The leaders have exploited the flaws and the weakness of the constitution to rape the nation of its abundant resources. They have abided by and stayed within the constitution to produce bad leadership. Several instances justify my claim:

1. It is not appropriate for an outgoing President himself to appoint a committee to consider their service package. When President Kufour appointed his own people on the committee, we thoroughly broke down the package because it was not suitable. However, this problem is still there staring us in the face.

2. We are struggling with the provision of decentralization in the constitution. Right now, the President appoints his cabinet ministers, regional ministers, DCE, MCE and so on. At least, we have been talking of the provision of a full democracy where the regional ministers, the DCE’s and the MCE’s could be elected but we still operate with the winner takes all mandate. Starting a discussion and not putting things into practice is not good enough.

3. The President again appoints about 50% of the cabinet ministers from the Parliament. We copied this from the west minister type of administration (British) but we don’t have bi-camera legislature.

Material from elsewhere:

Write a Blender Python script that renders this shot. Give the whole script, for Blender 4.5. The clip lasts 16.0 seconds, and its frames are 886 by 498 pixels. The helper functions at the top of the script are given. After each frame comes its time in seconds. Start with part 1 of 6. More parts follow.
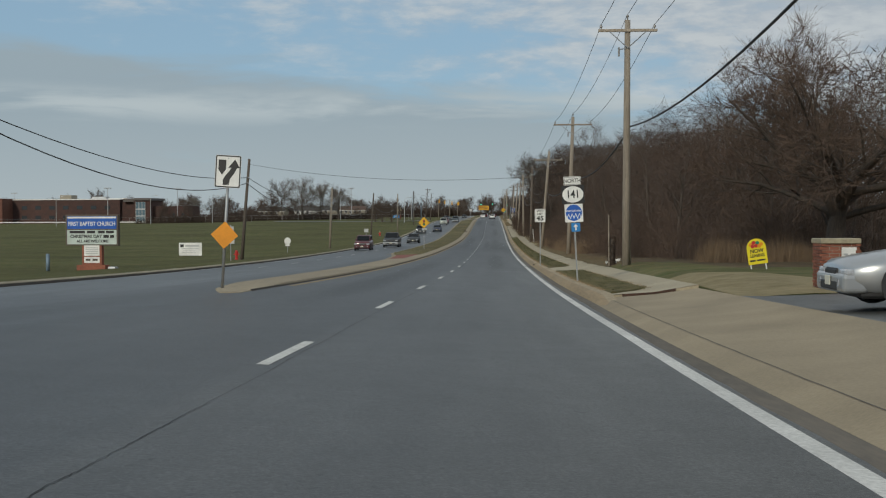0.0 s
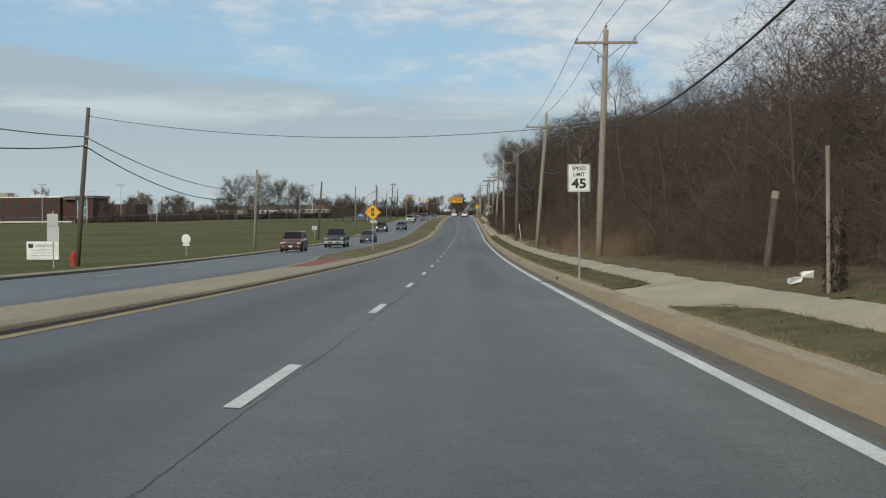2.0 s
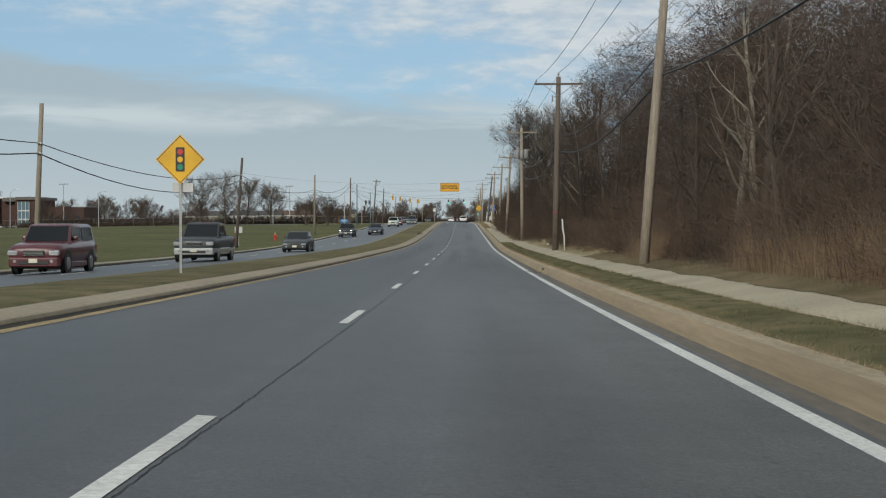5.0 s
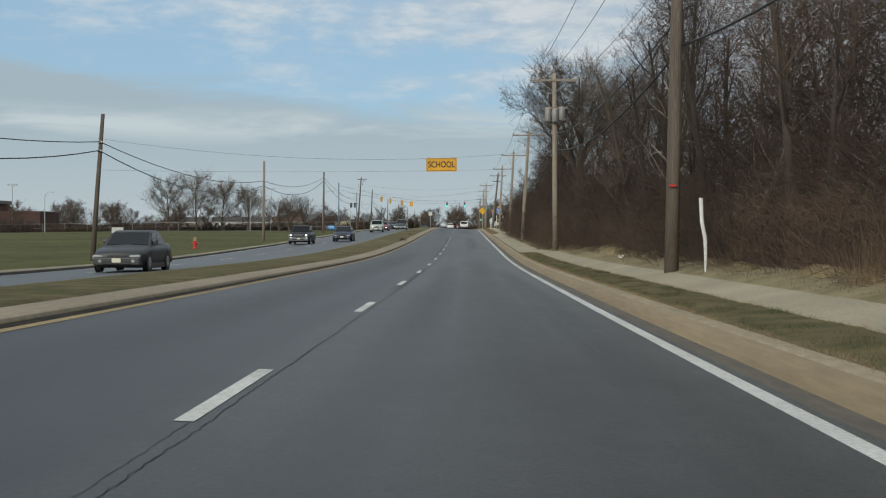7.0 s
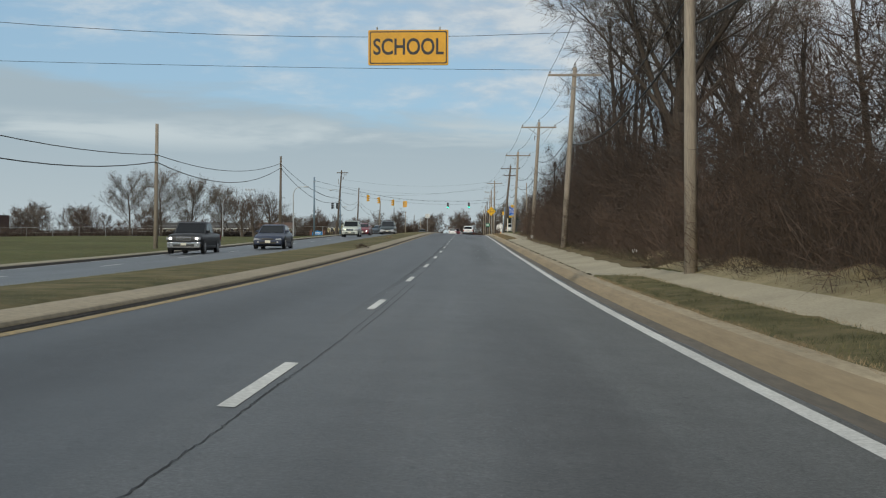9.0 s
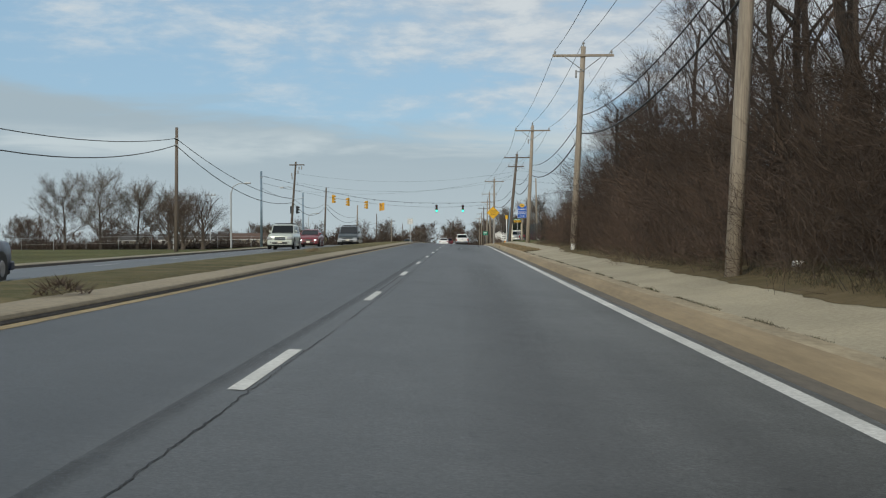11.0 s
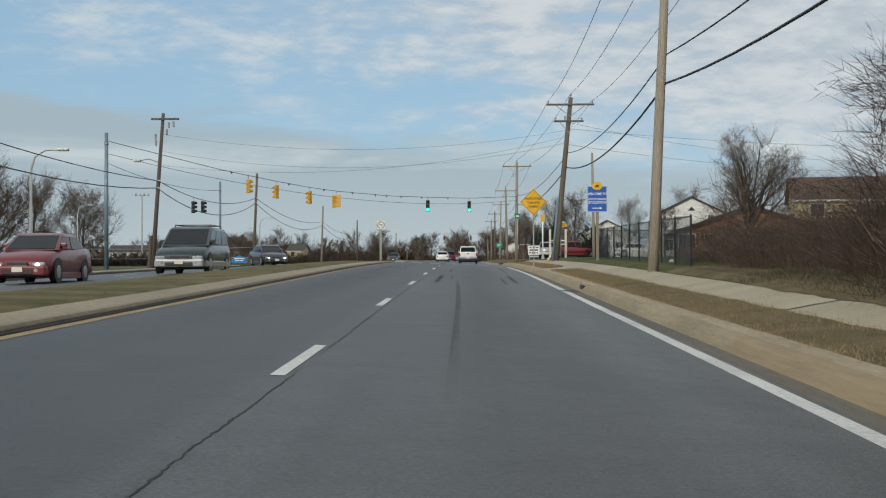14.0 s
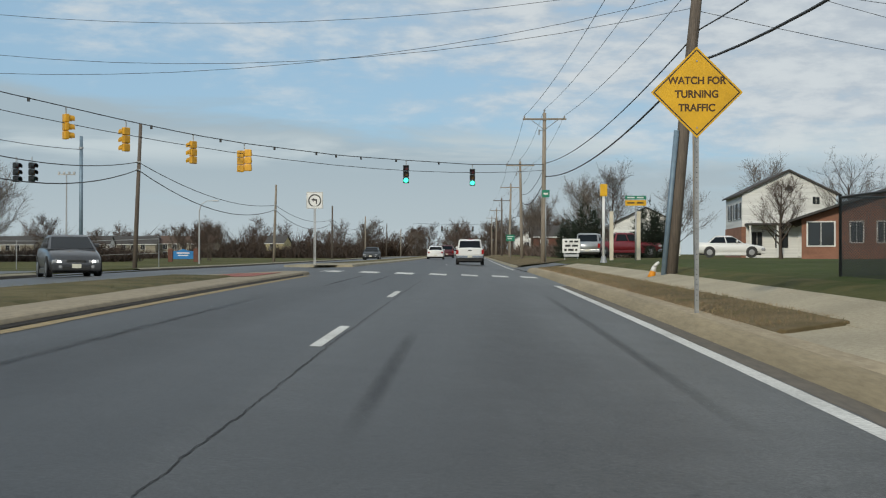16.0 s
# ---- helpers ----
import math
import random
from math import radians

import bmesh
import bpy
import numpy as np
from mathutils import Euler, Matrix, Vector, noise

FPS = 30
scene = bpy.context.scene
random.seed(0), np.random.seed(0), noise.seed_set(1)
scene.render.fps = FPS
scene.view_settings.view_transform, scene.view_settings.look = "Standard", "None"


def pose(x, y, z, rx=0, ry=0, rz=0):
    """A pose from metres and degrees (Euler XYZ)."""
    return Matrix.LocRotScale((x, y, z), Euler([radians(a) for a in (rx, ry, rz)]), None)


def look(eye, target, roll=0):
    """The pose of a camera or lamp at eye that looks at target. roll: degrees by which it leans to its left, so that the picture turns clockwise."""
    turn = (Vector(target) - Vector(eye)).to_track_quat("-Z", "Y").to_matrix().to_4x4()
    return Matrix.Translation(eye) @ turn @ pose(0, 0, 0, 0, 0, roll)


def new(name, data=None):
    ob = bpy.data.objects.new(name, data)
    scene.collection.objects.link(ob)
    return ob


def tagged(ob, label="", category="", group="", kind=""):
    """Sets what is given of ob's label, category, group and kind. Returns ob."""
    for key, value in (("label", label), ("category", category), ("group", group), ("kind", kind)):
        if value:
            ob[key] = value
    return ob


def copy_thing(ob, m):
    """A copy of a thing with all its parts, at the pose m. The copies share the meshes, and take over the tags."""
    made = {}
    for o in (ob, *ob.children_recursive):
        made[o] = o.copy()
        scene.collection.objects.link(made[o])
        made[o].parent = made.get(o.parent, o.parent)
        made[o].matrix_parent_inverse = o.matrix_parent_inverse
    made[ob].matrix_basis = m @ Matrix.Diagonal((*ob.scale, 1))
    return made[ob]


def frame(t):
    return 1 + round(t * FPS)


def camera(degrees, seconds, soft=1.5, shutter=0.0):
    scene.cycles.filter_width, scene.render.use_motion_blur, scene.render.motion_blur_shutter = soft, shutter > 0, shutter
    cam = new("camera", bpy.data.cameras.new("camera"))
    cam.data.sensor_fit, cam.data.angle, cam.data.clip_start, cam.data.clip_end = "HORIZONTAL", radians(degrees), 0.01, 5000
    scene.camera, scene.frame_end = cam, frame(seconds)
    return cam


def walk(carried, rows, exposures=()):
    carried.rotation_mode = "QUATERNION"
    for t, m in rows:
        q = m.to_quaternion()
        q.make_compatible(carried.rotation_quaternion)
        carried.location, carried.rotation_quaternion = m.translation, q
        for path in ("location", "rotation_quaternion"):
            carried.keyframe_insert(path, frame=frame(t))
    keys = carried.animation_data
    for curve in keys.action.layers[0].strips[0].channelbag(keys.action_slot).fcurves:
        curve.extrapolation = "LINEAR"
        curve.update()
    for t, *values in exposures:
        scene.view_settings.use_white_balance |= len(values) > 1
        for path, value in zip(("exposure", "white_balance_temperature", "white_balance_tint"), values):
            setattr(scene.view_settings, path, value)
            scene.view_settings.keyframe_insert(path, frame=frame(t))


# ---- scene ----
EXPOSURE = 0.0
cam = camera(37.03, 16.0, soft=1.15)
PATH = [
    (0.0, pose(0.452, 0.231, 1.063, 88.762, 0.194, 2.208)),
    (0.5, pose(0.190, 9.907, 0.819, 88.728, 0.278, 2.010)),
    (1.0, pose(0.021, 19.757, 0.581, 88.883, 0.004, 1.678)),
    (1.5, pose(-0.042, 30.013, 0.346, 88.811, -0.329, 1.330)),
    (2.0, pose(-0.058, 40.266, 0.121, 88.819, 0.293, 0.951)),
    (2.5, pose(-0.043, 50.532, -0.089, 88.831, -0.051, 0.880)),
    (3.0, pose(0.001, 60.945, -0.284, 88.891, -0.309, 0.898)),
    (3.5, pose(-0.001, 71.659, -0.461, 89.043, -0.065, 0.898)),
    (4.0, pose(-0.016, 82.625, -0.621, 89.186, 0.008, 0.875)),
    (6.5, pose(0.041, 139.335, -1.156, 89.291, 0.223, 0.960)),
    (7.0, pose(0.070, 150.910, -1.212, 89.630, -0.037, 0.950)),
    (7.5, pose(0.102, 162.630, -1.251, 89.903, -0.135, 0.962)),
    (8.0, pose(0.069, 174.460, -1.269, 89.786, 0.058, 1.062)),
    (8.5, pose(0.063, 186.599, -1.273, 89.875, -0.211, 1.163)),
    (11.0, pose(0.095, 247.178, -0.800, 90.446, 0.301, 0.905)),
    (11.5, pose(0.117, 259.057, -0.595, 90.609, 0.142, 0.954)),
    (12.0, pose(0.106, 271.101, -0.370, 90.700, 0.211, 1.031)),
    (12.5, pose(0.058, 282.961, -0.126, 90.938, -0.153, 1.071)),
    (13.0, pose(0.067, 294.890, 0.120, 90.847, -0.076, 1.142)),
    (13.5, pose(0.030, 306.880, 0.359, 90.890, -0.059, 1.082)),
    (14.0, pose(-0.060, 318.678, 0.595, 90.957, 0.232, 1.133)),
    (14.5, pose(-0.093, 330.224, 0.820, 90.740, -0.080, 1.194)),
    (15.0, pose(-0.115, 341.930, 1.044, 90.926, -0.053, 1.176)),
    (15.5, pose(-0.174, 353.766, 1.277, 90.815, 0.121, 1.153)),
    (16.0, pose(-0.174, 365.129, 1.494, 90.631, -0.071, 1.168)),
]
walk(cam, PATH, exposures=[(0.0, EXPOSURE - 0.28), (1.0, EXPOSURE - 0.27), (1.6, EXPOSURE - 0.1), (2.2, EXPOSURE + 0.08), (3.0, EXPOSURE + 0.08), (4.0, EXPOSURE + 0.06), (6.5, EXPOSURE), (16.0, EXPOSURE)])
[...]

It is not convenient and suitable for the MP’s to be cabinet ministers.

4. The Electoral Commission currently determines when to add more constituencies to the existing ones. There is no limit to the number of constituencies at any point in time. When NPP was in power, they asked for 30 new constituencies to be added. NDC recently asked for 45 new constituencies. This has become a tug of war between NPP and NDC based off on the regime which will reap the benefits. In the future, when and if PPP comes to power, they will also ask for more constituencies to be added. Before we are aware, every village will become a constituency. A limit should be set in stone.

5. There is no limit to Supreme Court appointments. How can Ghana have more Supreme Court justices more than the United States (nine total) when the size alone is not comparable? During the Kufour regime, he added extra Supreme Court judges to bring the total to 11. Now, NDC has increased it to 15. The extra judges are appointed with personal motive of interests for the political parties. This is not leadership. Again, a limit should be set.

6. Fringe benefits. Currently, any out-going cabinet minister can buy their two year old vehicle at the book value. While other people like you and I will have to shop at the cut-throat market. The MP’s are appointed as corporate board members for sitting allowances. They don’t even want the CEO’s to come to their office to discuss critical issues unless it’s for sitting allowances.

7. The MP’s have studied their social commitments and have accordingly hiked their salaries. The public was outraged but it didn’t stop there. They proposed another pay hike for the President, the Vice and the cabinet ministers. It was alleged President Mahama supposedly was not happy with the pay rise but nothing was done regarding it. If the leaders do not show some integrity, we will be staring at posterity. Tell me who amongst our leaders: MP’s, Cabinet Ministers, CEO’s, etc is poor? Rather than taking pride in providing service to their constituents and the people in general, they are more and mostly only interested in the public fame and the financial gains. But like Oliver Twist, they continue to ask for more just to be greedy because we allow them.

These are burning issues that need to be addressed. If the IEA has time on its hand, it would be an interesting debate for these leaders to show their commitment to solving the constitutional flaws. We can’t get to our destination with our current road map.